BEGIN

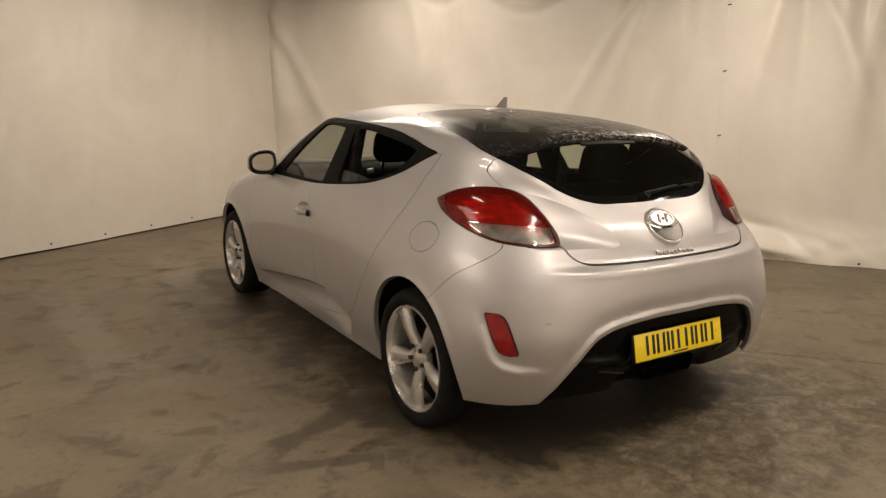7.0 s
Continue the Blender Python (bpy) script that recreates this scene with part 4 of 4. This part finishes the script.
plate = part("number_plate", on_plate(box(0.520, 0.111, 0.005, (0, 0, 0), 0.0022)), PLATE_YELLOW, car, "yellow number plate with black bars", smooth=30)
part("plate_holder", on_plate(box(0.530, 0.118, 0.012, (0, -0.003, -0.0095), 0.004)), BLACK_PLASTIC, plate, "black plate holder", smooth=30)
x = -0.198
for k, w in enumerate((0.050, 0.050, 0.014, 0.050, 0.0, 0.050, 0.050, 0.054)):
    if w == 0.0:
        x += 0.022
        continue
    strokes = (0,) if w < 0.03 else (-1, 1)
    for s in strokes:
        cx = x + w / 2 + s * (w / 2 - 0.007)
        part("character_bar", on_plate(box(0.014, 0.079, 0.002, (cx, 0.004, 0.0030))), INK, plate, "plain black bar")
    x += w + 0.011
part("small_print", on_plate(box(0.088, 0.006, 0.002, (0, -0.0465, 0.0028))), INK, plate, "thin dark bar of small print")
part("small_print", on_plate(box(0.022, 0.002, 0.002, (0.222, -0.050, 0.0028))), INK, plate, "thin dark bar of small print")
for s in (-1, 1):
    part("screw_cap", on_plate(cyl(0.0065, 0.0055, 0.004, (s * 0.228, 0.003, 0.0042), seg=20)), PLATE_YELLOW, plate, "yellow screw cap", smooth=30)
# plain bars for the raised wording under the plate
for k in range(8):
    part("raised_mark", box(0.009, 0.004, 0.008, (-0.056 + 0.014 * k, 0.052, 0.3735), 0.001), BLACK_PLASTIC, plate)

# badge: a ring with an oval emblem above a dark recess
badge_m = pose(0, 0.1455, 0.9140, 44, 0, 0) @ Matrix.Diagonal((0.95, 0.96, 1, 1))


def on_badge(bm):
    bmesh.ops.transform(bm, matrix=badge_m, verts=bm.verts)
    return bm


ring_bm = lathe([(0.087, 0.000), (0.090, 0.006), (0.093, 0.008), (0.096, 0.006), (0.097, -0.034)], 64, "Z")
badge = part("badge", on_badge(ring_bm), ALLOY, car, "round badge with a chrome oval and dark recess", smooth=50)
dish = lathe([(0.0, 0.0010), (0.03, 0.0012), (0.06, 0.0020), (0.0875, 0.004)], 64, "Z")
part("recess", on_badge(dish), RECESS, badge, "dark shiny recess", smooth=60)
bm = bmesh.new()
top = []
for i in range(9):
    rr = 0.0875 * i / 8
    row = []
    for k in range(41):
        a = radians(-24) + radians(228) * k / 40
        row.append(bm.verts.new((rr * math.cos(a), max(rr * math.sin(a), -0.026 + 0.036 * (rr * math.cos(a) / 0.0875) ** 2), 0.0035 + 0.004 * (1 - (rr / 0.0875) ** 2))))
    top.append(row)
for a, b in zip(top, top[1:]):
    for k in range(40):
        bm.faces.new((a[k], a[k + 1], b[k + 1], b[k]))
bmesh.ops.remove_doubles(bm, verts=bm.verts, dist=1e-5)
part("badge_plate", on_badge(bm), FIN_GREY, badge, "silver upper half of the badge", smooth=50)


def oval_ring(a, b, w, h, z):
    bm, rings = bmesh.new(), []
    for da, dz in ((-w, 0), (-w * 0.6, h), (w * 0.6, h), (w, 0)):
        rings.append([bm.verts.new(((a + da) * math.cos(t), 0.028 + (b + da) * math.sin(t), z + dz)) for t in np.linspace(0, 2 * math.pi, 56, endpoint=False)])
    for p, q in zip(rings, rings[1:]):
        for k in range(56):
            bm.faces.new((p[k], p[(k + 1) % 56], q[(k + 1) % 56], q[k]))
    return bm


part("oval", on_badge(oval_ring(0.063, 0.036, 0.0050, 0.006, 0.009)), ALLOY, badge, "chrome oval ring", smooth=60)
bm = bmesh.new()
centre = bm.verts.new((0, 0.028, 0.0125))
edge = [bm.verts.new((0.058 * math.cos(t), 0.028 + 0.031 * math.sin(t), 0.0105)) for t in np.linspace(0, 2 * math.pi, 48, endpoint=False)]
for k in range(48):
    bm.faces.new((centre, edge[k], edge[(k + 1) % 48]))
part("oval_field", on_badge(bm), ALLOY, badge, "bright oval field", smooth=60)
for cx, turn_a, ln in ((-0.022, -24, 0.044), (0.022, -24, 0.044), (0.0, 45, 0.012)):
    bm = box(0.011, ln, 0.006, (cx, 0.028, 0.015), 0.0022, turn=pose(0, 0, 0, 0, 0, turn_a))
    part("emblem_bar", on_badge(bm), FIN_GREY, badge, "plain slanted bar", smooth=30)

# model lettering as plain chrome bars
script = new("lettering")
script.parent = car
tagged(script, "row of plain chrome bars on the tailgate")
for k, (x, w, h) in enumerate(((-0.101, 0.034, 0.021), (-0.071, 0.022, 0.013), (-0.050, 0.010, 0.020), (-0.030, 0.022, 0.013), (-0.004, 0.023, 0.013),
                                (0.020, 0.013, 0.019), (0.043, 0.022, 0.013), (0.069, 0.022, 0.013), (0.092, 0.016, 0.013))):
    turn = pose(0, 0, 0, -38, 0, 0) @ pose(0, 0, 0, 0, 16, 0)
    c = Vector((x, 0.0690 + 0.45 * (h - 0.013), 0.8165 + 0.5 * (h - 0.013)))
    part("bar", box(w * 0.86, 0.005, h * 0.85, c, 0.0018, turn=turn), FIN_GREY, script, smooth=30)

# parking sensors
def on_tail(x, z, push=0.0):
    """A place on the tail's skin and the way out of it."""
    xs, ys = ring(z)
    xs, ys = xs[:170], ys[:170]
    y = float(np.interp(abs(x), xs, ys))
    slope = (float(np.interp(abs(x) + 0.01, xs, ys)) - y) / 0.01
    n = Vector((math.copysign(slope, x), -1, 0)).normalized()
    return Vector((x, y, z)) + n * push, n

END

▶ [DIRECTIVE]
Repeat the lines exactly as they stand, from the opening line of the data through the line with "0.001), BLACK_PLASTIC, plate)". Pictures stay out of the copy.

▶ [TASK OUTPUT]
7.0 s
Continue the Blender Python (bpy) script that recreates this scene with part 4 of 4. This part finishes the script.
plate = part("number_plate", on_plate(box(0.520, 0.111, 0.005, (0, 0, 0), 0.0022)), PLATE_YELLOW, car, "yellow number plate with black bars", smooth=30)
part("plate_holder", on_plate(box(0.530, 0.118, 0.012, (0, -0.003, -0.0095), 0.004)), BLACK_PLASTIC, plate, "black plate holder", smooth=30)
x = -0.198
for k, w in enumerate((0.050, 0.050, 0.014, 0.050, 0.0, 0.050, 0.050, 0.054)):
    if w == 0.0:
        x += 0.022
        continue
    strokes = (0,) if w < 0.03 else (-1, 1)
    for s in strokes:
        cx = x + w / 2 + s * (w / 2 - 0.007)
        part("character_bar", on_plate(box(0.014, 0.079, 0.002, (cx, 0.004, 0.0030))), INK, plate, "plain black bar")
    x += w + 0.011
part("small_print", on_plate(box(0.088, 0.006, 0.002, (0, -0.0465, 0.0028))), INK, plate, "thin dark bar of small print")
part("small_print", on_plate(box(0.022, 0.002, 0.002, (0.222, -0.050, 0.0028))), INK, plate, "thin dark bar of small print")
for s in (-1, 1):
    part("screw_cap", on_plate(cyl(0.0065, 0.0055, 0.004, (s * 0.228, 0.003, 0.0042), seg=20)), PLATE_YELLOW, plate, "yellow screw cap", smooth=30)
# plain bars for the raised wording under the plate
for k in range(8):
    part("raised_mark", box(0.009, 0.004, 0.008, (-0.056 + 0.014 * k, 0.052, 0.3735), 0.001), BLACK_PLASTIC, plate)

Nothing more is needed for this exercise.